El sexo y la risa son conductas tan ferales tan básicas, tan similares en su modo espasmódico, en su variabilidad de persona a persona y la tormenta de tabúes alrededor de la manera correcta de evocarlas. La propia existencia de la comedia romántica como género cinematográfico es prueba patente de la íntima asociación entre las dos. Aquella historia del cortejo hasta el enamoramiento se guía precisamente por hallar los elementos cómicos entre sus personajes o hacia su audiencia, elementos que insertan pinceladas de absurdo en el acto de copular.
Suelo pensar que la risa en sí es una manera de intimar con la audiencia sentada y vestida en la sala, y esa es quizás la razón de la popularidad de Pretty Woman, Annie Hall, When Harry Met Sally o Breakfast at Tiffany’s.
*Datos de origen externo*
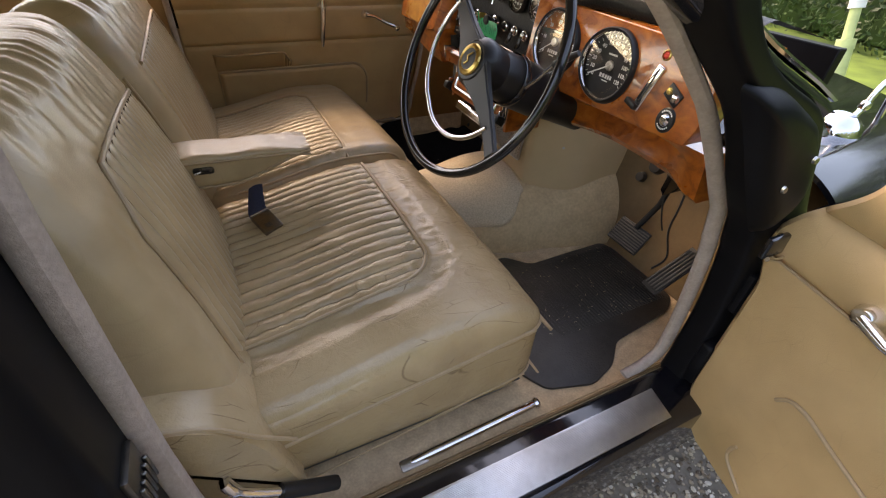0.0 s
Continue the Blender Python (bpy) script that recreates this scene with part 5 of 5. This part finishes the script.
def pedals():
    e = thing("brake_pedal", (0.29, -0.315, 0.36), "wide ribbed black brake pedal on a hanging arm", "pedal", "pedals")
    m = axis_frame((0.272, -0.318, 0.365), (-1, 0, 0.75))
    part("plate", rbox((-0.052, -0.036, -0.008), (0.052, 0.036, 0.0), 0.004, 2, m=m), RUBBER, e)
    for k in range(9):
        part("rib", rbox((-0.050, -0.033 + 0.0074 * k, 0.0), (0.050, -0.0288 + 0.0074 * k, 0.0035), 0.001, 1, m=m), mat("grey_rubber", (0.075, 0.068, 0.062), 0.7, scale=60, vary=0.2) if k == 0 else bpy.data.materials["grey_rubber"], e)
    part("arm", tube([(0.285, -0.325, 0.39), (0.315, -0.345, 0.47), (0.32, -0.36, 0.60), (0.33, -0.36, 0.70)], 0.008, 8), BLACK, e)
    e = thing("accelerator_pedal", (0.26, -0.45, 0.30), "long ribbed black accelerator pedal hinged at the floor", "pedal", "pedals")
    a = pose(0.225, -0.462, 0.303, 0, -38, -8)
    part("plate", rbox((0.0, -0.026, -0.006), (0.155, 0.026, 0.0), 0.004, 2, m=a), RUBBER, e)
    for k in range(5):
        part("rib", rbox((0.010, -0.021 + 0.0095 * k, 0.0), (0.145, -0.0165 + 0.0095 * k, 0.0035), 0.001, 1, m=a), bpy.data.materials["grey_rubber"], e)
    c = thing("cable_loop", (0.34, -0.40, 0.42), "thin black cables hanging behind the pedals", "cable")
    part("cable", tube(curve([(0.33, -0.37, 0.66), (0.31, -0.40, 0.52), (0.30, -0.405, 0.43), (0.30, -0.43, 0.36), (0.29, -0.41, 0.31)], 6), 0.0028, 6), RUBBER, c)
    part("cable", tube(curve([(0.33, -0.30, 0.66), (0.32, -0.33, 0.55), (0.31, -0.36, 0.46), (0.33, -0.37, 0.40)], 6), 0.0024, 6), RUBBER, c)
    part("valve", lathe([(0.0, 0.02), (0.016, 0.018), (0.020, 0.0), (0.014, -0.02), (0.0, -0.02)], axis_frame((0.33, -0.29, 0.55), (-1, 0, 0.3)), 16), RUBBER, c)
    part("valve", lathe([(0.0, 0.016), (0.012, 0.014), (0.015, 0.0), (0.0, -0.016)], axis_frame((0.335, -0.25, 0.50), (-1, 0, 0.3)), 16), RUBBER, c)
    Body.fit = lambda p: Vector((p[0] - 0.01, p[1] - 0.03, p[2] + 0.062))
    h = thing("heater_duct", (0.16, 0.22, 0.68), "black heater duct and wires under the dash", "duct")
    part("duct", rbox((0.19, 0.222, 0.598), (0.24, 0.272, 0.640), 0.010, 3), BLACK, h)
    part("wire", tube(curve([(0.20, 0.30, 0.66), (0.17, 0.27, 0.63), (0.165, 0.24, 0.60), (0.18, 0.21, 0.57)], 5), 0.0014, 6), RUBBER, h)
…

Inician con la excitación de zonas clave, con situaciones que escalan su impacto y velocidad pero mantienen un límite (la meseta), y al igual que el chiste tiene su punch line, el clímax llega en el momento más disparatado, cuando la esperada declaración amorosa da espacio al suspiro resolutorio. En ese punto la tensión se disuelve en drama y descubrimos al personaje vulnerable, tomamos un respiro después del orgasmo. John Masters y Virginia Johnson determinaron, sin saberlo, las cuatro etapas esenciales para el relato cómico efectivo. La fórmula evolucionó al punto de enfatizar cada vez menos el amor y más el sexo. He ahí el boom dosmilero de la comedia sexual: American Pie, Y tu mamá también, The 40 Year Old Virgin, Superbad, etcétera.
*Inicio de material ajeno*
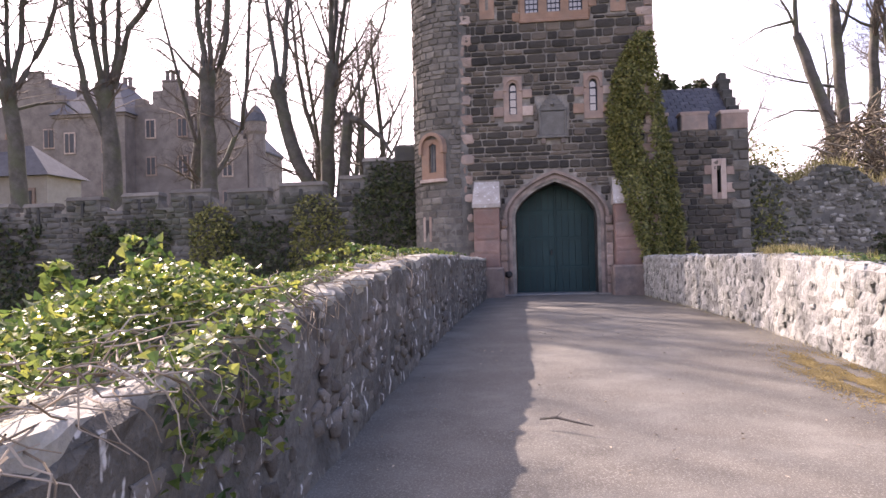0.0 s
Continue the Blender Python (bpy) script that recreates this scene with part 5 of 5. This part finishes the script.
def bush_on_wall():
    """Ivy heaped over the shaded bridge wall, nearest the start of the walk."""
    rnd = random.Random(111)
    pts, near = [], []
    while len(pts) < 19000:
        y = rnd.uniform(-23.5, -12.2)
        x = rnd.uniform(-3.75, -1.98)
        w = 1 - smooth(-18.4, -16.6, y)
        lift = float(np.interp(y, [-23.5, -19.9, -19.2, -18.5, -17.5, -16.5, -12], [.03, .06, .18, .3, .17, .12, .07]))
        ridge = left_top(y) - .03 + lift * (1.25 - .6 * smooth(.1, .8, abs(x + 2.85))) * (.8 + .6 * noise.noise(Vector((x * 1.7, y * 1.6, 2))))
        if x > -2.2 and (y > -18.8 or y < -20.1) or y < -20.0 and x > -2.4 - .1 * (-20.0 - y):
            continue
        if x > -2.62 and w < .55 and noise.noise(Vector((x * 2, y * 1.1, 5))) < .05:
            continue
        if x > -2.55 and noise.noise(Vector((x * 1.4, y * 1.4, 15))) < -.12:
            continue
        if x < -2.7 and ridge < left_top(y) + .05:
            ridge = left_top(y) + .05
        z = ridge - abs(rnd.gauss(0, .05 + .09 * w))
        if w < .3:
            if not -2.9 < x < -2.45 or noise.noise(Vector((2, y * 1.3, 4))) < -.1 or rnd.random() < .3:
                continue
            z = left_top(y) + rnd.uniform(-.1, .05)
        if x > -2.25:
            z = left_top(y) - rnd.uniform(-.15, .42) * (x + 2.55) / .4
        pts.append((x, y, z))
    pts.sort(key=lambda p: (p[0] + .6) ** 2 + (p[1] + 20.8) ** 2)
    ivy_on("ivy", "glossy green ivy heaped over the bridge wall", pts, .052, M["ivy"], (.1, -.15, .9), 112, IVY, 1.1, 300)
    # upright shoots
    shoots = []
    for y, x, h in ((-15.1, -2.66, .08), (-16.1, -2.7, .05), (-13.9, -2.66, .0), (-18.9, -2.9, .34), (-18.55, -2.98, .3), (-19.4, -2.95, .26), (-17.4, -3.0, .1), (-18.2, -2.7, .12)):
        b = Vector((x, y, left_top(y)))
        for _ in range(70):
            u = rnd.random()
            shoots.append((b.x + rnd.gauss(0, .08) * (1.2 - u), b.y + rnd.gauss(0, .1) * (1.2 - u), b.z + .15 + u * h))
    ivy_on("ivy", "upright leafy ivy shoots on the bridge wall", shoots, .054, M["ivy"], (.2, -.4, .6), 113, IVY, 1.2)
    paths = []
    for _ in range(240):
        y = rnd.choice((rnd.uniform(-22, -18), rnd.uniform(-22, -14)))
        p = [Vector((rnd.uniform(-2.6, -2.1), y, left_top(y) + rnd.uniform(.0, .12)))]
        d = Vector((rnd.uniform(.0, .5), rnd.uniform(-1, 1), rnd.uniform(-.2, .35)))
        for i in range(6):
            d = (d + Vector((rnd.gauss(0, .35), rnd.gauss(0, .35), rnd.gauss(-.12, .3)))).normalized()
            q = p[-1] + d * rnd.uniform(.05, .12)
            if q.x > -2.18:
                q.z = min(q.z, left_top(q.y) + .05)
            else:
                q.z = max(q.z, left_top(q.y) + .01)
            q.x = min(q.x, -1.98)
            q.z = min(q.z, left_top(q.y) + (.16 if q.y < -17.5 else .05))
            p.append(q)
        paths.append((p, [.005 - .0005 * i for i in range(7)]))
    v, f = tubes(paths, 4)
    tagged(link("ivy_stems", mesh_of("ivy_stems", v, f, M["dead"])), "dry grey ivy stems trailing over the bridge wall", "ivy", kind="stuff")
    far = []
    while len(far) < 1500:
        y = rnd.uniform(-12.4, -3.5)
        if noise.noise(Vector((y * .9, 1, 8))) > -.1 - .02 * (y + 12):
            far.append((-2.68 - rnd.uniform(-.14, .3), y, left_top(y) + rnd.uniform(-.08, .12)))
    ivy_on("ivy", "thin ivy along the outer edge of the bridge wall", far, .07, M["ivy"], (.1, -.2, .9), 114, IVY, 1.1)


bush_on_wall()


def tuft(pts, height, name, label, seed, material):
    rnd = random.Random(seed)
    blade = [(np.array([(-.05, 0, 0), (.05, 0, 0), (.03, .12, .6), (-.01, .3, 1.0)]), [(0, 1, 2), (0, 2, 3)])]
    mats = [Matrix.Translation(p) @ Matrix.Rotation(rnd.uniform(0, 6.28), 4, "Z") @ Matrix.Rotation(rnd.uniform(-.2, .9), 4, "X") @ Matrix.Diagonal((height * .5, height, height * rnd.uniform(.5, 1.2), 1)) for p in pts]
    ob = joined(name, blade, mats, material, None, seed)
    tagged(ob, label, "grass", kind="stuff")


def grasses():
    rnd = random.Random(121)
    pts = []
    for _ in range(1000):
        y = rnd.choice((rnd.gauss(-11.4, .3), rnd.uniform(-15.4, -11)))
        if y < -12 and noise.noise(Vector((3, y * 1.7, 1))) < .05:
            continue
        pts.append((right_face(y) + rnd.uniform(-.02, .5), y, right_top(y) + .01 - (rnd.uniform(0, .14) if rnd.random() < .1 else 0)))
    tuft(pts, .13, "grass", "dry grass tufts on top of the sunlit wall", 122, M["grass"])
    pts = []
    for _ in range(450):
        y = rnd.uniform(-15.6, -11.6)
        pts.append((right_face(y) + rnd.uniform(.1, .55), y, right_top(y) + rnd.uniform(.0, .06)))
    ivy_on("ivy", "low creeping plants on top of the sunlit wall", pts, .06, M["ivy"], (0, -.1, 1), 123, IVY, 1.0)
    pts = [(right_face(y) + .1 - abs(rnd.gauss(0, .1)) - .1, y, road_height(y) - .02) for y in [rnd.uniform(-18, -1) for _ in range(900)]]
    tuft(pts, .05, "grass", "thin weeds along the foot of the wall", 124, M["grass"])
    pts = []
    for _ in range(4500):
        x = rnd.uniform(6, 24)
        pts.append((x, rnd.uniform(1.0, 2.6), ruin_top(x) + rnd.uniform(-.15, .1)))
    tuft(pts, .32, "grass", "long dry grass on top of the ruined wall", 125, M["grass"])


grasses()


def brush():
    """Dead bramble and old ivy heaped on the bank behind the ruined wall."""
    rnd = random.Random(131)
    paths = []
    for _ in range(2600):
        x = rnd.gauss(11.5, 2.4)
        if not 7.2 < x < 19:
            continue
        h = 5.7 * math.exp(-((x - 11.7) / 3.6) ** 2) + .5
        y = rnd.uniform(2.0, 6.5)
        p = [Vector((x, y, 2.2 + rnd.uniform(.2, 1) * max(.3, h - 2.2)))]
        d = Vector((rnd.uniform(-1, 1), rnd.uniform(-1, .4), rnd.uniform(-.3, .8)))
        for i in range(5):
            d = (d + Vector((rnd.gauss(0, .3), rnd.gauss(0, .3), -.22 + rnd.gauss(0, .25)))).normalized()
            p.append(p[-1] + d * rnd.uniform(.15, .4))
        r = rnd.choice((.008, .014, .025, .04))
        paths.append((p, [r * (1 - i / 7) for i in range(6)]))
    v, f = tubes(paths, 4)
    tagged(link("brush_heap", mesh_of("brush_heap", v, f, M["brush"])), "heap of dead brown bramble and brush on the bank", "brush", kind="stuff")
    pts = []
    for _ in range(5000):
        x = rnd.uniform(6.5, 22)
        h = 5.0 * math.exp(-((x - 12) / 4.5) ** 2) + .8
        pts.append((x, rnd.uniform(2.5, 7.5), 1.8 + rnd.random() ** .6 * max(.4, h - 1.8)))
    ivy_on("undergrowth", "tangled olive undergrowth on the bank", pts, .14, M["ivy_dull"], (0, -.3, .8), 132)
    for cx, cy, r, s in ((8.2, 7.5, 2.0, 1), (18.5, 10, 2.6, 2), (21, 6, 2.2, 3)):
        pts = [Vector((rnd.gauss(0, 1), rnd.gauss(0, 1), rnd.gauss(0, 1))).normalized() * r * rnd.uniform(.6, 1.05) for _ in range(1500)]
        pts = [(cx + p.x, cy + p.y, 3.6 + abs(p.z) * .9 + .4 * noise.noise(p)) for p in pts if noise.noise(p * 1.3) > -.25]
        ivy_on("shrub", "evergreen shrub behind the ruined wall", pts, .16, M["ivy_dull"], (0, -.2, .9), 133 + s)


brush()


# ---- small things on the road ----
def moss_patch():
    rnd = random.Random(141)
    mats = []
    while len(mats) < 9000:
        y = rnd.gauss(-15.1, .8)
        x = rnd.gauss(2.36, .2) - .02 * (y + 14)
        if x < right_face(y) - .02 and noise.noise(Vector((x * 5, y * 1.6, 4))) + rnd.uniform(-.45, .45) > .1:
            s = rnd.uniform(.004, .014)
            mats.append(Matrix.Translation((x, y, road_height(y) - .018 + .03 * (1 - (x / 2.6) ** 2) + .001)) @ Matrix.Rotation(rnd.uniform(0, 6.28), 4, "Z") @ Matrix.Rotation(radians(-90), 4, "X") @ Matrix.Diagonal((s, .006, s, 1)))
    ob = joined("moss", RUBBLE, mats, M["moss"], None, 141)
    tagged(ob, "ochre moss clumps at the road's edge", "moss", kind="stuff")


moss_patch()


def litter():
    rnd = random.Random(151)
    mats = []
    for _ in range(260):
        y, x = rnd.uniform(-22, -3), rnd.uniform(-2.0, 2.4)
        mats.append(Matrix.Translation((x, y, road_height(y) + .006)) @ Matrix.Rotation(rnd.uniform(0, 6.28), 4, "Z") @ Matrix.Rotation(rnd.uniform(-.4, .4), 4, "X") @ Matrix.Diagonal((.03, .04, .03, 1)))
    ob = joined("fallen_leaves", SIMPLE, mats, M["dead"], None, 151)
    tagged(ob, "scattered small dry leaves on the road", "leaves", kind="stuff")
    p = [Vector((-.72, -16.9, .02)), Vector((-.6, -16.95, .045)), Vector((-.45, -17.05, .03)), Vector((-.33, -17.1, .015))]
    v, f = tubes([(p, [.008, .012, .008, .004]), ([p[1], p[1] + Vector((.05, .1, .02))], [.006, .003])], 5)
    t = tagged(link("fallen_twig", mesh_of("fallen_twig", v, f, M["bark"])), "dark fallen twig lying on the tarmac", "twig")


litter()


# ---- single stones, slates and leaves ----
def single_pieces():
    for name, shapes, mats, material, parent, seed in LATER:
        rnd = random.Random(seed)
        data = []
        for v, f in shapes:
            me = mesh_of(name, v, f, material, shapes is CAPS or shapes is RUBBLE)
            data.append(me)
        for m in mats:
            link(name, data[rnd.randrange(len(data))], parent, "", m)


single_pieces()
Ahora bien, y sobre esa misma idea, ¿por qué provoca tanta risa el concepto del sexo? En la comedia stand-up se denomina “material azul” a los chistes basados en el sexo como obscenidad. No se trata de una novedad: Lisístrata data del 411 AEC. Es probable que esta tradición haya generado el desdén de muchas personas hacia la comedia en general, pero muchos de sus intérpretes les dirán que el material azul es desahogadamente humano. No existe el chiste sin la vulnerabilidad, y el sexo es precisamente el momento en que cualquier bestia se halla a merced de sus depredadores. El chiste es el momentáneo espejismo para pensar que la eyaculación precoz, la disfunción eréctil, la promiscuidad, la infidelidad, la frigidez y cualquier otro mal de cama existen fuera de nuestra experiencia. Y suelo pensar que la razón por la que cierta gente se ofende con el cinismo de esos bits es porque percibe (en lo más bello del instante cómico) un vistazo a su realidad.
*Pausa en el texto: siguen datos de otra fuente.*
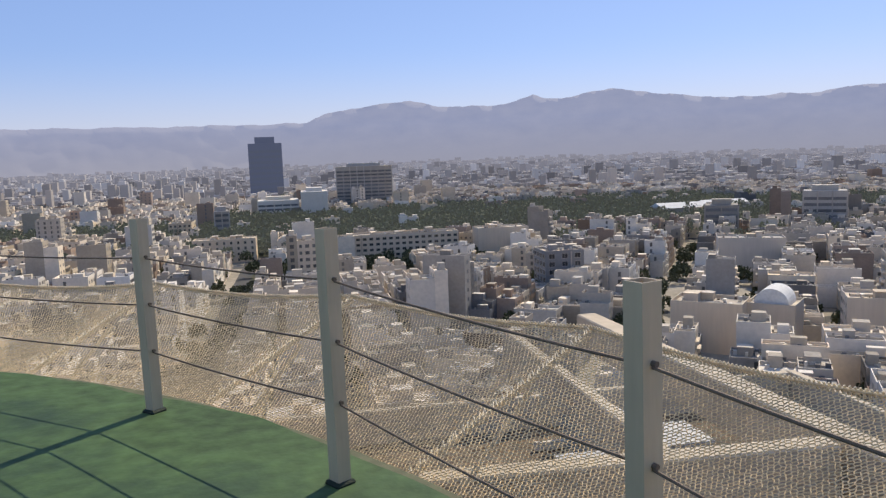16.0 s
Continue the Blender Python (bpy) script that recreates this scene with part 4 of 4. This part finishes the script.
# market halls with pitched sheet roofs
for x, y, w, d, roofing, label in ((96, 600, 42, 26, BLUEROOF, "low hall with a pale blue sheet-metal roof"), (134, 588, 34, 26, BLUEROOF, "low hall with a pale blue sheet-metal roof"), (158, 606, 30, 26, WHITEROOF, "low hall with a white sheet-metal roof"), (-378, -652, 42, 24, WHITEROOF, "long low hall with a white roof in a park"), (-330, -640, 44, 24, WHITEROOF, "long low hall with a white roof in a park")):
    root = tagged(new("market_hall"), label, "hall", "market halls")
    root.matrix_basis = pose(x, y, 0)
    part("wall", boxed(-w / 2, -d / 2, 0, w / 2, d / 2, 8), CREAM, root)
    v = [(-w / 2 - 1, -d / 2 - 1, 8), (w / 2 + 1, -d / 2 - 1, 8), (w / 2 + 1, d / 2 + 1, 8), (-w / 2 - 1, d / 2 + 1, 8), (-w / 2 - 1, 0, 12), (w / 2 + 1, 0, 12)]
    under("roof", obj_from("roof", v, [(0, 1, 5, 4), (2, 3, 4, 5), (1, 2, 5), (3, 0, 4), (3, 2, 1, 0)], [roofing]), root)


# ---- trees ----
def crown_mesh(seed, n, size, mats):
    rnd = random.Random(seed)
    v, f = [], []
    for _ in range(n):
        a, b = rnd.uniform(0, 2 * math.pi), math.asin(rnd.uniform(-0.6, 1))
        q = rnd.uniform(0.45, 1.0) * (0.8 + 0.3 * math.sin(3 * a + seed))
        c = Vector((math.cos(a) * math.cos(b) * q * 2.4, math.sin(a) * math.cos(b) * q * 2.4, 4.6 + math.sin(b) * q * 2.6))
        turn = Euler((rnd.uniform(0, 6), rnd.uniform(0, 6), rnd.uniform(0, 6))).to_matrix()
        s = size * rnd.uniform(0.6, 1.3)
        i = len(v)
        v += [c + turn @ Vector(p) * s for p in ((-0.5, 0, 0), (0, -0.3, 0.1), (0.5, 0, 0), (0, 0.3, 0.1))]
        f.append((i, i + 1, i + 2, i + 3))
    return obj_from("crown", v, f, mats)


CROWNS = [crown_mesh(k, 620, 0.62, [LEAF]) for k in range(4)]


def trunk_mesh(seed):
    rnd = random.Random(seed)
    bm = bmesh.new()
    tube(bm, (0, 0, 0), (0.1, 0, 3.2), 0.19, 8, 0.12)
    for _ in range(6):
        a = rnd.uniform(0, 6.28)
        tube(bm, (0.08, 0, rnd.uniform(2.2, 3.2)), (1.5 * math.cos(a), 1.5 * math.sin(a), rnd.uniform(4.2, 6.0)), 0.08, 6, 0.025)
    me = bpy.data.meshes.new("trunk")
    bm.to_mesh(me)
    bm.free()
    me.materials.append(BARK)
    return me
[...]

Pero claro, en la comedia alguien siempre debe recibir el plomazo y la legítima maestría de un autor o intérprete cómico consiste en disparar silenciosa y certeramente. Esa fue mi exacta impresión cuando atendí a la producción dirigida por Diana Paola Alvarado de El insólito caso del Señor Morton. La obra de Martín Zapata se vale de un relato policiaco para sumergirse en uno de los tópicos más complicados para hacer comedia azul: las parafilias. La omisión de utilería y escenografía (minimalismo distintivo de la directora) evocan la magia de los skits de improvisación: la intuición de infinitas posibilidades para hurgar el absurdo y, en esta producción como en ninguna otra de la cartelera guatemalteca, la inmersión absoluta del público en la depravación de cada personaje. Las interpretaciones son impecables, con un ritmo palpitante que le otorga a cada escena el tiempo exacto para una carcajada que empieza nerviosamente entre la audiencia y que hacia los últimos minutos se torna explosiva, acaso lo suficiente para encubrir la tarea del francotirador.
En fin… A medida que observaba a una zoofílica revolcándose con su mascota sobre las tablas, el estruendo de carcajadas permanecía y tuve una de esas momentáneas realizaciones que solo la ficción puede procurar. La risa y el sexo devengan su sublimidad al abrumar desde lo más ridículo hasta lo más poético de nuestra existencia. Aunque todos seamos en el fondo bastante depravados, difícilmente existirá un espacio distinguido para los comediantes (especialmente azules), pero puedo confesar que una ventaja en la tarea de generar remates y chistes es la continua orgásmica música de las carcajadas de esa persona íntima y emotivamente codiciada.